# Harlan Teklad lab blocks



## reessm01 (Jul 24, 2007)

What's the difference between Harlan Teklad Lab Blocks #8604 and Harlan Teklad Lab Blocks #2018 ? I'm going to order some and I am not clear on what the exact difference is between the two. And my other question is how many pounds a month will two healthy rats eat? Not obese! Just normal good sized young rats?


----------



## Forensic (Apr 12, 2007)

8604 has very high protein 24%, while the 2018 has lower protein 18%. Personally I'd go for the 2016 or 2014 rather than either of these two. As for how much they eat, I'm not certain, but the food is only good for 6 months, unfrozen.


----------



## reessm01 (Jul 24, 2007)

But how much a month will a pair of rats eat? 2 pounds 1 pound? Oh just read that you didn't know! Thanks for answering though! The only 2014 at the sight I'm looking at sells 33lb bags only. hmm... I may just go with the 2018. Whats with all the variety?


----------



## Lesath (Jul 14, 2007)

You can buy HT lab blocks in 5lb bags for $5 each from thecraftyrat.com. That's where I buy my blocks from. I go through a 5lb between 4 boys in about 2 or 3 months, just depends on what else is going on. Sometimes they go on lab block strike and we focus on dog food and veggies, other times all they want is lab blocks. I use both 2014 and 2018. I think the different varieties just have different levels of protein in them, I could be wrong though, I haven't looked too deeply into it.


----------



## Forensic (Apr 12, 2007)

The different nutrition levels are for different laboratory studies and such.

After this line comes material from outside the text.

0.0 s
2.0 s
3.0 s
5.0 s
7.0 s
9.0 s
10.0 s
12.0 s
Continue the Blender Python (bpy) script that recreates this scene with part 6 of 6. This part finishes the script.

I get it fron the craftyrat as well... my six boys go through one bag in about 1.5-2 months


----------



## reessm01 (Jul 24, 2007)

I just ordered some from crafty rat 2018 I think was my numbers, some yogies, and a hammock! w00t! Not bad on prices if I do say so myself! I look forward to getting it all in the mail!  

Had to fill out an application for the rat shelter! Hope to hear from them soon.


----------



## jorats (Sep 9, 2007)

I feed my rats that 2014. The lower the protein, the better, unless you have babies or lactating females.


----------



## justmudtrout (Aug 28, 2007)

Does TCR ship to Canada?


----------